--- Material provided ---
■ ■ ■
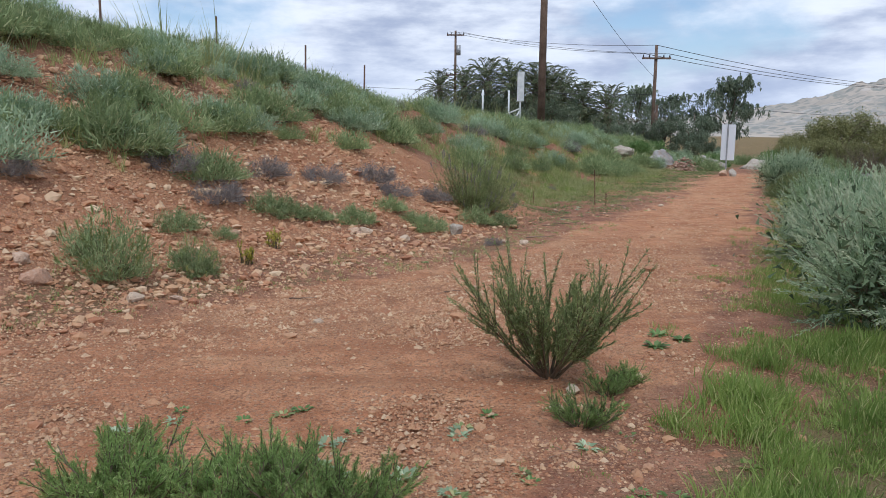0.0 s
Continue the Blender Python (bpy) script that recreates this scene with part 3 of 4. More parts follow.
def broom(seed, name, label, r, h, stems, spread, leaf, mat, forks=4, per=70, group="", start_at=0.3):
    """An open upright shrub: forking stems, each clothed in needle leaves."""
    rng = np.random.default_rng(seed)
    np.random.seed(seed)
    top = thing(name, label, "shrub", group=group)
    wood, fol = Build(), Build()
    for i in range(stems):
        an = rng.uniform(0, 2 * math.pi)
        lean = rng.uniform(0.1, 1.0) ** 0.7 * spread
        d = np.array([math.cos(an) * math.sin(lean), math.sin(an) * math.sin(lean), math.cos(lean)])
        length = h * rng.uniform(0.65, 1.05) / max(0.55, d[2])
        length = min(length, r * 1.25 if lean > 0.6 else length)
        t = np.linspace(0, 1, 7)[:, None]
        base = np.array([math.cos(an), math.sin(an), 0]) * rng.uniform(0.01, 0.07) + (0, 0, -0.02)
        pts = base + d * length * t + np.array([0, 0, 0.18 * length]) * t * t + rng.normal(0, 0.012, (7, 3)) * t
        wood.tube(pts, np.linspace(0.009, 0.002, 7), 4, False)
        runs = [pts]
        for k in range(forks):
            j = rng.integers(2, 6)
            away = unit(d + rng.normal(0, 0.45, 3) + (0, 0, 0.35))
            ln = length * rng.uniform(0.22, 0.5)
            q = pts[j] + away * ln * t + np.array([0, 0, 0.2 * ln]) * t * t
            wood.tube(q, np.linspace(0.004, 0.0012, 7), 3, False)
            runs.append(q)
        for n, q in enumerate(runs):
            s = rng.uniform(start_at if n == 0 else 0.1, 1.0, per) * 5.999
            i0 = s.astype(int)
            f = (s - i0)[:, None]
            p = q[i0] * (1 - f) + q[i0 + 1] * f
            w = unit(q[i0 + 1] - q[i0]) + rng.normal(0, 0.6, (per, 3))
            fol.slivers(p, w, leaf[0] * rng.uniform(0.6, 1.2, per), leaf[1])
    wood.done("wood", M_STEM, top)
    fol.done("foliage", mat, top)
    return top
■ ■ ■
--- Work to be completed ---
Copy the listing word for word, excluding its pictures.

--- Task response ---
0.0 s
Continue the Blender Python (bpy) script that recreates this scene with part 3 of 4. More parts follow.
def broom(seed, name, label, r, h, stems, spread, leaf, mat, forks=4, per=70, group="", start_at=0.3):
    """An open upright shrub: forking stems, each clothed in needle leaves."""
    rng = np.random.default_rng(seed)
    np.random.seed(seed)
    top = thing(name, label, "shrub", group=group)
    wood, fol = Build(), Build()
    for i in range(stems):
        an = rng.uniform(0, 2 * math.pi)
        lean = rng.uniform(0.1, 1.0) ** 0.7 * spread
        d = np.array([math.cos(an) * math.sin(lean), math.sin(an) * math.sin(lean), math.cos(lean)])
        length = h * rng.uniform(0.65, 1.05) / max(0.55, d[2])
        length = min(length, r * 1.25 if lean > 0.6 else length)
        t = np.linspace(0, 1, 7)[:, None]
        base = np.array([math.cos(an), math.sin(an), 0]) * rng.uniform(0.01, 0.07) + (0, 0, -0.02)
        pts = base + d * length * t + np.array([0, 0, 0.18 * length]) * t * t + rng.normal(0, 0.012, (7, 3)) * t
        wood.tube(pts, np.linspace(0.009, 0.002, 7), 4, False)
        runs = [pts]
        for k in range(forks):
            j = rng.integers(2, 6)
            away = unit(d + rng.normal(0, 0.45, 3) + (0, 0, 0.35))
            ln = length * rng.uniform(0.22, 0.5)
            q = pts[j] + away * ln * t + np.array([0, 0, 0.2 * ln]) * t * t
            wood.tube(q, np.linspace(0.004, 0.0012, 7), 3, False)
            runs.append(q)
        for n, q in enumerate(runs):
            s = rng.uniform(start_at if n == 0 else 0.1, 1.0, per) * 5.999
            i0 = s.astype(int)
            f = (s - i0)[:, None]
            p = q[i0] * (1 - f) + q[i0 + 1] * f
            w = unit(q[i0 + 1] - q[i0]) + rng.normal(0, 0.6, (per, 3))
            fol.slivers(p, w, leaf[0] * rng.uniform(0.6, 1.2, per), leaf[1])
    wood.done("wood", M_STEM, top)
    fol.done("foliage", mat, top)
    return top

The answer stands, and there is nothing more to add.